Saturday, May 3, 2008

Parable of the Butterfly

We used this poem for a lesson once about individual worth. It hit me hard because it was about the time of Sadie's transition into public school at the age of three. I spent the first three years of her life doing hands on therapy and trying to save her life. At three I was asked to surrender my role at co-therapist and trust the school system to know, love and teach my child 3 1/2 hours a day. This poem gave me a little understanding and faith in God's will.

Parable of the Butterfly

A man found a cocoon of a butterfly. One day a small opening appeared. He sat and watched the butterfly for several hours as it struggled to force its body through that little hole.
Then it seemed to stop making any progress. It appeared as if it had gotten as far as it could, and it could go no further.
So the man decided to help the butterfly. He took a pair of scissors and snipped off the remaining bit of the cocoon. The butterfly then emerged easily. But it had a swollen body and small, shriveled wings. The man continued to watch the butterfly because he expected that, at any moment, the wings would enlarge and expand to be able to support the body, which would contract in time. Neither happened! In fact, the butterfly spent the rest of its life crawling around with a swollen body and shriveled wings. It never was able to fly.

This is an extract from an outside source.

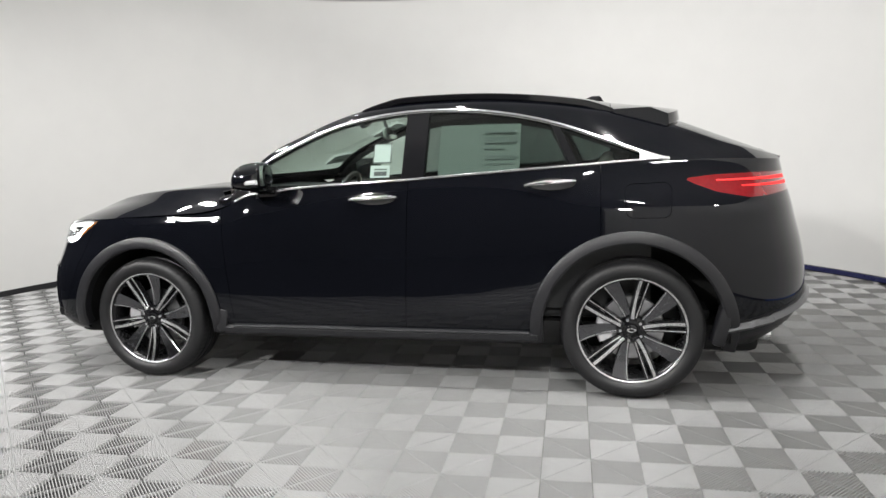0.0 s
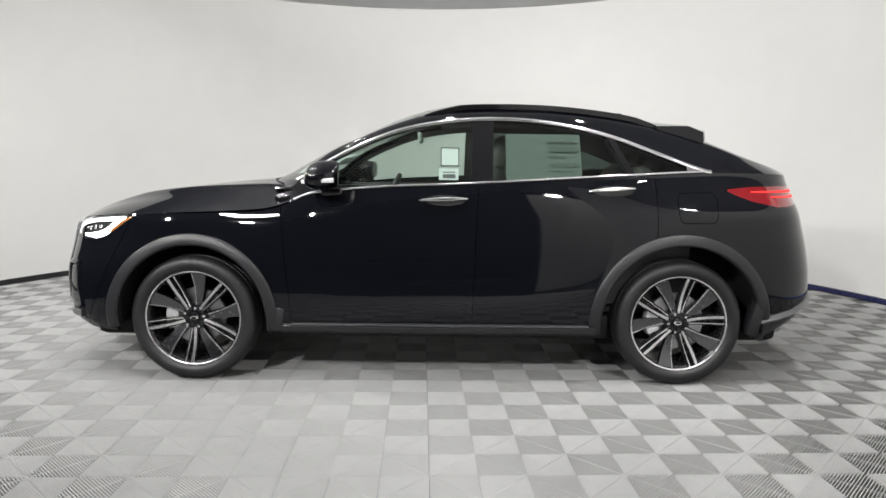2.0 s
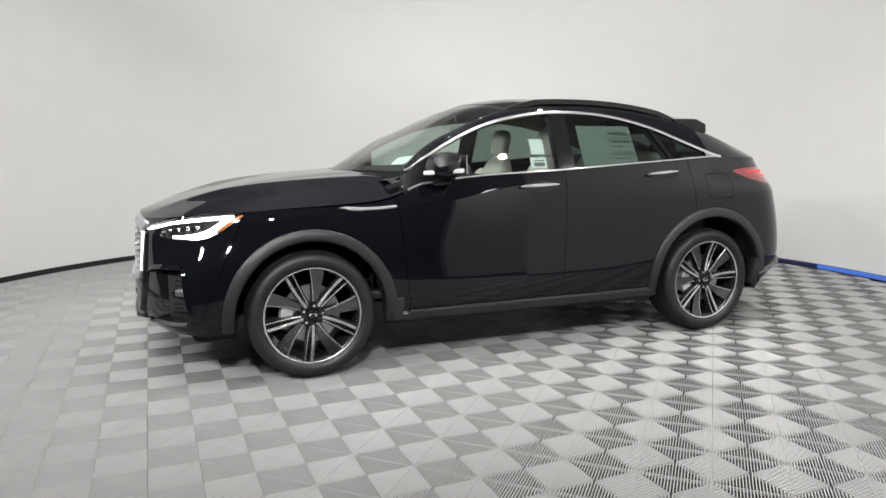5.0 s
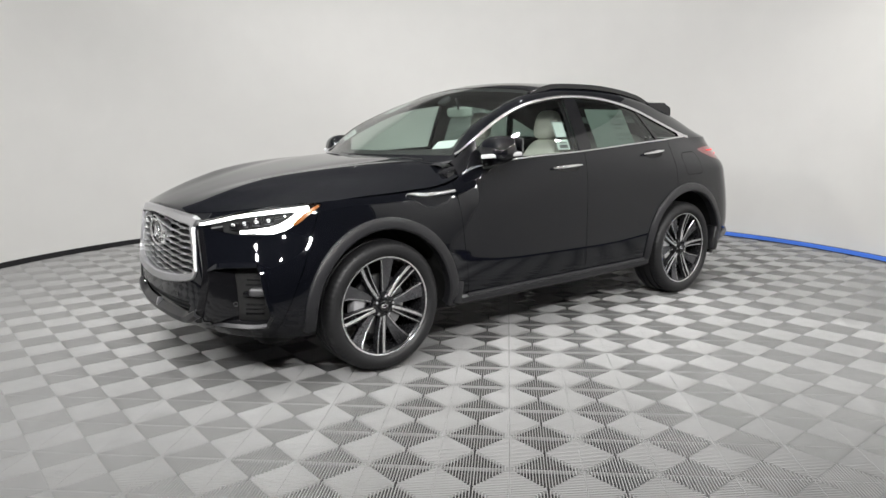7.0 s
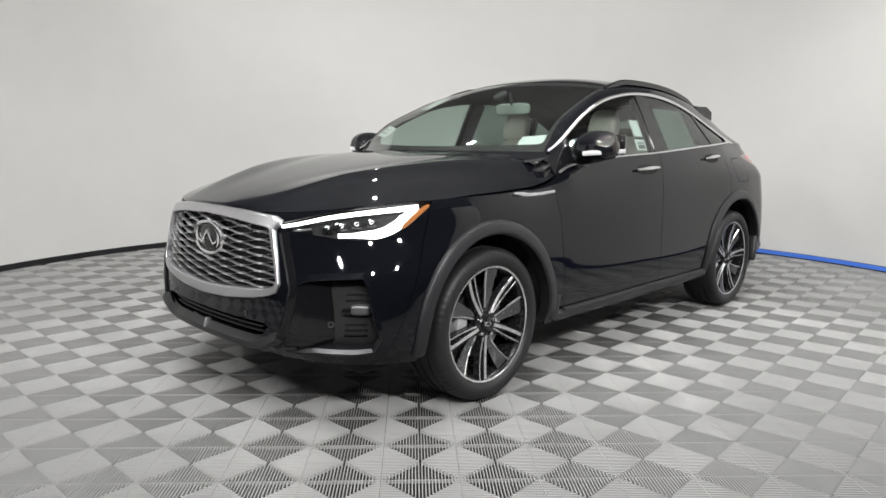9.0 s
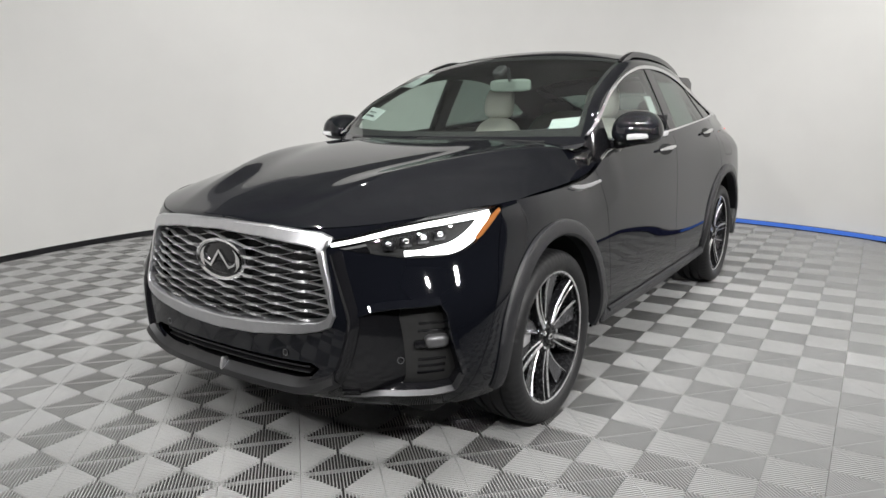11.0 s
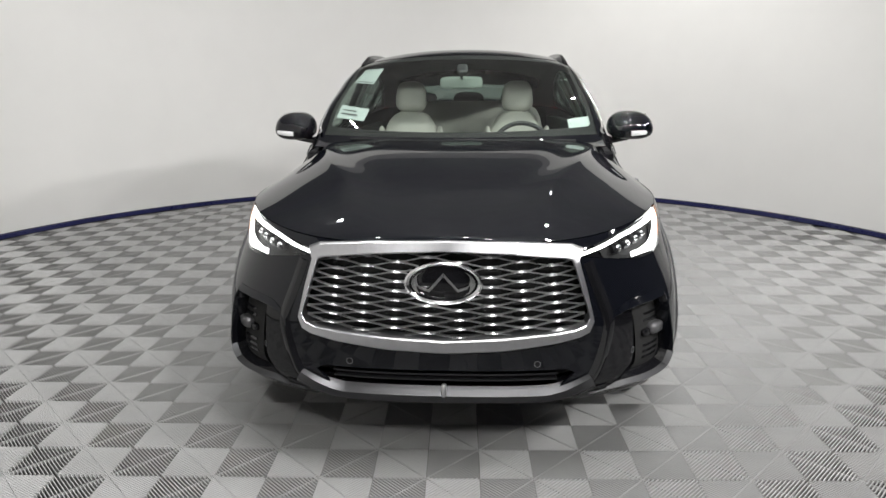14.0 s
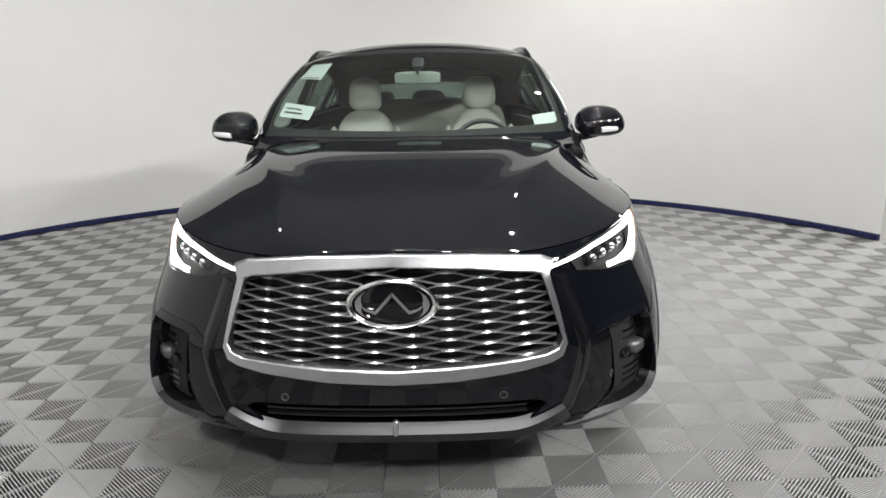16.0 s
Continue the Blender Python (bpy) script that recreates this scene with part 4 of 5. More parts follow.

What the man, in his kindness and haste, did not understand was that the restricting cocoon and the struggle required for the butterfly to get through the tiny opening were God's way of forcing fluid from the body of the butterfly into its wings so that it would be ready for flight once it achieved its freedom from the cocoon.

Sometimes struggles are exactly what we need in our lives. If God allowed us to go through our lives without any obstacles, it would cripple us. We would not be as strong as what we could have been. We could never fly!

I asked for Strength.....And God gave me Difficulties
to make me strong.
I asked for Wisdom.....And God gave me Problems to solve.
I asked for Prosperity.....And God gave me Brain and Brawn to work.
I asked for Courage.....And God gave me Danger to overcome.
I asked for Love.....And God gave me Troubled people to help.
I asked for Favors.....And God gave me Opportunities.
I received nothing I wanted ....And everything I needed!